Anarcho-capitalism has recently had the greatest impact in the United States, where the Libertarian Party has been influenced by it, and where Republicans like Ronald Reagan wanted to be remembered for cutting taxation and for getting ‘the government off people’s backs’. In the United Kingdom, neo-Conservatives argue that ‘there is no such thing as society’ and wish to ‘roll back the frontiers of the State’ – a view adopted evangelically, in theory if not always in practice, by Margaret Thatcher, Prime Minister from 1979 to 1990. State socialism is attacked not so much because it is egalitarian but because it seeks to accrue more powers for the State to exercise centrally.

The phenomenon of anarcho-capitalism is not however new. With the demise of Benjamin Tucker’s journal
Liberty
in 1907, American individualist anarchism lost its principal voice; but its strain of libertarianism continued to re-emerge occasionally in the offerings of isolated thinkers. The young essayist Randolph Bourne, writing outside the anarchist movement, distinguished between society and the State, invented the famous slogan
‘War is the Health of the State’, and drew out the authoritarian and conformist dangers of the ‘herd’.
1

Franz Oppenheimer’s view of the State as ‘the organization of the political means’ and as the ‘systematization of the predatory process over a given territory’ influenced libertarians and conservatives alike in the twenties.
2
The Jeffersonian liberal Albert Jay Nock reached anarchist conclusions in
Our Enemy the State
(1935) at the time of the New Deal. A conservative of the
laissez-faire
school, he foresaw ‘a steady progress in collectivism running into a military despotism of a severe type’.
3
It would involve steadily-increasing centralization, bureaucracy, and political control of the market. The resulting State-managed economy would be so inefficient and corrupt that it would need forced labour to keep it going.

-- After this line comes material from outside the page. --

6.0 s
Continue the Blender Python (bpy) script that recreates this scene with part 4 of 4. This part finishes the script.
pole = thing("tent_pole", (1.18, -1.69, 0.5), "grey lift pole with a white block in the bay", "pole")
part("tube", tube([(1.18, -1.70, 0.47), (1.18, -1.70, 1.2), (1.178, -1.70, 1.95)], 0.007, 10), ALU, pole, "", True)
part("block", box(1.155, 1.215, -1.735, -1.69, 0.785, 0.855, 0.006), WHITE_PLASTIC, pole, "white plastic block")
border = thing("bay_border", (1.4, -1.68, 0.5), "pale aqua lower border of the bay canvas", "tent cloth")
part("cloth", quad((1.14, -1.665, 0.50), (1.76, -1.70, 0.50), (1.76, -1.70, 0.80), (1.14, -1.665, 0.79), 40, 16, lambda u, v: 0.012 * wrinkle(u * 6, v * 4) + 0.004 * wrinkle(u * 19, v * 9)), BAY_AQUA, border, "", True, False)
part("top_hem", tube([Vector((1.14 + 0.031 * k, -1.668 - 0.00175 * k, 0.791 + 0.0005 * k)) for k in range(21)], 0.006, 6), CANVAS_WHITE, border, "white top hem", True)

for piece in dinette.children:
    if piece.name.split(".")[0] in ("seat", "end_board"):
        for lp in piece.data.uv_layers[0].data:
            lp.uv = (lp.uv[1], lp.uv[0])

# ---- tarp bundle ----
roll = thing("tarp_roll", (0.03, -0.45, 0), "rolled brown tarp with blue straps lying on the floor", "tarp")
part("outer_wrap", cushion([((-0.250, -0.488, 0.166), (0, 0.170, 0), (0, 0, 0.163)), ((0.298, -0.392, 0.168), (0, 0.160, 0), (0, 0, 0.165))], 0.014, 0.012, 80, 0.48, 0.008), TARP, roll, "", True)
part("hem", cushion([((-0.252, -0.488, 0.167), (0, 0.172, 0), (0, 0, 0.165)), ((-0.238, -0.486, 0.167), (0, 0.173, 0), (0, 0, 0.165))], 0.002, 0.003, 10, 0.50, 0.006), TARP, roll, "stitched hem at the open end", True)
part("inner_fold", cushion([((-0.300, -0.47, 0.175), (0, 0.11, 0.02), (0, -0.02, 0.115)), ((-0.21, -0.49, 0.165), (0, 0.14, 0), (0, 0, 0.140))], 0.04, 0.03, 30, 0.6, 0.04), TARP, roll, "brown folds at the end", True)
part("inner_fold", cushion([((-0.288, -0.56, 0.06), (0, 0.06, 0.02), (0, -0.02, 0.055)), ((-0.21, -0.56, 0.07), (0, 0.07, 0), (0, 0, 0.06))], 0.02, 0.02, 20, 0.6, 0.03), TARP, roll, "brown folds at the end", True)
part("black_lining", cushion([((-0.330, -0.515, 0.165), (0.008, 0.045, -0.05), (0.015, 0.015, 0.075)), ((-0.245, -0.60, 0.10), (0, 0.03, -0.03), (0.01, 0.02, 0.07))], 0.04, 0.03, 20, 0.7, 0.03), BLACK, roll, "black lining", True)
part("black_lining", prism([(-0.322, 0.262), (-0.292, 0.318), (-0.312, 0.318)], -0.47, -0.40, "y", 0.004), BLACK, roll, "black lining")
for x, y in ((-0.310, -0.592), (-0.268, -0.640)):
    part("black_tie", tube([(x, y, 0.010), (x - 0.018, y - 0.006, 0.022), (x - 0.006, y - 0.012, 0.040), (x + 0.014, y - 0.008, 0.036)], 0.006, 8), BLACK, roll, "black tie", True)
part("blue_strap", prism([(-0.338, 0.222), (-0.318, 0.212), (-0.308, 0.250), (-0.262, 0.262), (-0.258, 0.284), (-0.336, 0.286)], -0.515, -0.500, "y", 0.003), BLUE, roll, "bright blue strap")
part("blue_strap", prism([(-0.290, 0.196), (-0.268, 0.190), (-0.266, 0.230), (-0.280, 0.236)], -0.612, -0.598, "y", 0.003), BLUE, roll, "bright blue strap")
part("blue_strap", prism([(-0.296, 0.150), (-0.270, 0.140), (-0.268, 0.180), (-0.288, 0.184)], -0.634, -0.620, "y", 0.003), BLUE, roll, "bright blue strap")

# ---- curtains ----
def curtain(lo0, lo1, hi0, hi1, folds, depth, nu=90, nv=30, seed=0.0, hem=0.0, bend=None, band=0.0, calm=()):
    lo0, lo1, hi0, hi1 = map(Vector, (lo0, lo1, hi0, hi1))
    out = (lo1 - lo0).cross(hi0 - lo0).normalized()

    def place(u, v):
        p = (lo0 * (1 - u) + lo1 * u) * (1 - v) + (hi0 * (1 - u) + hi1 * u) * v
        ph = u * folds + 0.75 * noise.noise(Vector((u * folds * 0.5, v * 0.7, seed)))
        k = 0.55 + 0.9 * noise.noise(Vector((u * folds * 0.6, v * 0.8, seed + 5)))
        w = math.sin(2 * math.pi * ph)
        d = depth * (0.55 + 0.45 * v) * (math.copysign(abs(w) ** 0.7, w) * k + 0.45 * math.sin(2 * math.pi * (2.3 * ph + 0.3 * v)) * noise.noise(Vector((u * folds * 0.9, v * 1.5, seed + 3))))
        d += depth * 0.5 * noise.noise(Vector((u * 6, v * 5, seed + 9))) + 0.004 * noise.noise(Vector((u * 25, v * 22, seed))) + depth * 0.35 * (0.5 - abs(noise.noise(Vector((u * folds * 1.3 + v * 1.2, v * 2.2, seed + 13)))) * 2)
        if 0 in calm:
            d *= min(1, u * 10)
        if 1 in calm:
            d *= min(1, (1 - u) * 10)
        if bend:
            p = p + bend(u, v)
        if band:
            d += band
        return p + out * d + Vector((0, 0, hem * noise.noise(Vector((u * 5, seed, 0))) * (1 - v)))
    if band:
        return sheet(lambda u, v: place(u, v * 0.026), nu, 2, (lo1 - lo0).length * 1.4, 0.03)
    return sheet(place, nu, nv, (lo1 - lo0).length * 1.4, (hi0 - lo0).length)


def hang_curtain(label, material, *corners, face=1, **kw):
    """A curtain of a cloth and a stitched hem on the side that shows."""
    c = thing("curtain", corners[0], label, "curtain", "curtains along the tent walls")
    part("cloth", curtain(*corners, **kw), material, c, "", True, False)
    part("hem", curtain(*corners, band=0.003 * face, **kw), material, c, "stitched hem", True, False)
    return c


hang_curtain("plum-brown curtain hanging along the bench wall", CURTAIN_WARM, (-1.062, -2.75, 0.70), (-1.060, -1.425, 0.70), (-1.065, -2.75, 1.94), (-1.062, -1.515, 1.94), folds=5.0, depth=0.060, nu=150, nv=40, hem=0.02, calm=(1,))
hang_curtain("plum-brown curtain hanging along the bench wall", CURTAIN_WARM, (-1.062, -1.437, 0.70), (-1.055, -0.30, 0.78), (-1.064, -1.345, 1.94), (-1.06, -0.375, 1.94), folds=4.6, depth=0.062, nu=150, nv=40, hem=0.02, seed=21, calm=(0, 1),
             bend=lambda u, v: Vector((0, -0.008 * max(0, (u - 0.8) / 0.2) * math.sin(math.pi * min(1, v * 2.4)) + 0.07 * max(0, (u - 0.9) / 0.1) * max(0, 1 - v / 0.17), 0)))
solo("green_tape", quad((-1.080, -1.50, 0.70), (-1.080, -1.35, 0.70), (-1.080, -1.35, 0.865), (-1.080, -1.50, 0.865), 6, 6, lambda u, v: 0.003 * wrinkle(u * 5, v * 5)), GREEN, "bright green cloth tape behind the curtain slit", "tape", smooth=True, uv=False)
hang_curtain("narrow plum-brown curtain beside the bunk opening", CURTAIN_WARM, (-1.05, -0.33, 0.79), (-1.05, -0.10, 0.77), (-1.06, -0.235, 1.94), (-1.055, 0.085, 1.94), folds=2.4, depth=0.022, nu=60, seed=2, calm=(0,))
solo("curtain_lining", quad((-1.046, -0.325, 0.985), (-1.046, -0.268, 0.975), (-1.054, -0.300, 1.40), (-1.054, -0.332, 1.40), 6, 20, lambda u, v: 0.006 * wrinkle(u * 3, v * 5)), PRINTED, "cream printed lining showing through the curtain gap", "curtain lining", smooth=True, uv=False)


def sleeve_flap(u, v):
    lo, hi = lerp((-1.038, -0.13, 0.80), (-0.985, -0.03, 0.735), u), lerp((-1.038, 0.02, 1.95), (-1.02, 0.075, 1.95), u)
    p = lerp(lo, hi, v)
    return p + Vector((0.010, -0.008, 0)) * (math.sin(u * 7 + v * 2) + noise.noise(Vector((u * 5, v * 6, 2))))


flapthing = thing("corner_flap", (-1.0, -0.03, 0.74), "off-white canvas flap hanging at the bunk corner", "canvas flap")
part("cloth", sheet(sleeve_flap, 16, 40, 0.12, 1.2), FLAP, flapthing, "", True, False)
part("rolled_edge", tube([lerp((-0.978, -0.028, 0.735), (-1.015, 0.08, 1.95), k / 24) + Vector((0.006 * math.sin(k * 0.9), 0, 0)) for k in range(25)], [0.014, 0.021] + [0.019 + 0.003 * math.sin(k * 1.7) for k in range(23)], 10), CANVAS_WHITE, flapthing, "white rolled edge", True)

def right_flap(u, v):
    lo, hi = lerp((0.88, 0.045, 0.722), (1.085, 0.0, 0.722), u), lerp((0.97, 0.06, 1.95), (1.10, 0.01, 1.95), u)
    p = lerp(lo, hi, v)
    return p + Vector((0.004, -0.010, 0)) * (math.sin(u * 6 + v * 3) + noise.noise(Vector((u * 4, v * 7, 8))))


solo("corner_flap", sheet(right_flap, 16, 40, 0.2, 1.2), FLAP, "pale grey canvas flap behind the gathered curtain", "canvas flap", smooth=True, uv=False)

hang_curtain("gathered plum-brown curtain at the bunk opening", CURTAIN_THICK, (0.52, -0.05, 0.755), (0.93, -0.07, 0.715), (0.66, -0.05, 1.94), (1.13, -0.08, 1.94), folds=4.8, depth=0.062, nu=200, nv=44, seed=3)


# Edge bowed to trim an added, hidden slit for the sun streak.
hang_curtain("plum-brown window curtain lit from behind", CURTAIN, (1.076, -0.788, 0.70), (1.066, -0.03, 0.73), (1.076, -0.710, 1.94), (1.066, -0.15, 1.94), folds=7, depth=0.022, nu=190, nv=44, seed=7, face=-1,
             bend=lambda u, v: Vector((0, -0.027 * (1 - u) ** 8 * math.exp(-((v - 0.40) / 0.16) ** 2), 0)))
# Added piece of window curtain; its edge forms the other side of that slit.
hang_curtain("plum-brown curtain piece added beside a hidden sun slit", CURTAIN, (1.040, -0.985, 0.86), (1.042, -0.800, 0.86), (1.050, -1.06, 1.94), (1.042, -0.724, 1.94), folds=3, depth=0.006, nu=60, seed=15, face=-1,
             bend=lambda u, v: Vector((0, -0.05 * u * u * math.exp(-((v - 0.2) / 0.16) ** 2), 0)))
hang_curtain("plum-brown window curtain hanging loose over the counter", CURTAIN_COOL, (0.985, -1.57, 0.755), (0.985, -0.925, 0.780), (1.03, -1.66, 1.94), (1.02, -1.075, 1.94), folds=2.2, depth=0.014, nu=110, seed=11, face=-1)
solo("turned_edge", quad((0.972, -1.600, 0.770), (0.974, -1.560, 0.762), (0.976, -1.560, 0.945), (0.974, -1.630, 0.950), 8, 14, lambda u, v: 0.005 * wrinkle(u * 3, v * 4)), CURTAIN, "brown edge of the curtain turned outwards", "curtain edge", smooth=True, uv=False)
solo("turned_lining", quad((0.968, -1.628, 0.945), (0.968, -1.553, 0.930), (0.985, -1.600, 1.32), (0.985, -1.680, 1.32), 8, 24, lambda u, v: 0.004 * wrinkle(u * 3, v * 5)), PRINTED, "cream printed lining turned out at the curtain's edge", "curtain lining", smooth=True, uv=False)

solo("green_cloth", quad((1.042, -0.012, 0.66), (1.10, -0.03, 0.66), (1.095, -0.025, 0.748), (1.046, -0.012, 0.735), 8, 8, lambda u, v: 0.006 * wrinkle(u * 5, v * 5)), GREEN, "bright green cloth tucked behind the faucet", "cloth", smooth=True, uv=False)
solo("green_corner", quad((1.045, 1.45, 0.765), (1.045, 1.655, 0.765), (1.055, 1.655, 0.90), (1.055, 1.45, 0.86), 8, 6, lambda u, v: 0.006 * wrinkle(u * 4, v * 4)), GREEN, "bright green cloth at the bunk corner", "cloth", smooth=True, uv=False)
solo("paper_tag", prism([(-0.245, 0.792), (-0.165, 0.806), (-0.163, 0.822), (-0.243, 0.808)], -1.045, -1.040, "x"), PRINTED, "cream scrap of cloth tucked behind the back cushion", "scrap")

Nock’s warning did not go unheeded. Friedrich A. Hayek spelt out in
The Road to Serfdom
(1944) the dangers of collectivism. In his restatement of classic liberalism in
The Constitution of Liberty
(1960), he rejected the notion of social justice and argued that the market creates spontaneous social order. But while he wished to reduce coercion to a minimum, he accepted the need for the coercion of a minimal State to prohibit coercive acts by private parties through law enforcement. He also accepted taxation and compulsory military service. While a harsh critic of egalitarianism and of government intervention in the economy, he was ready to countenance a degree of welfare provision which cannot be adequately provided by the market. His views have had an important influence on neo-Conservatives, especially those on the right wing of the Conservative Party in Britain.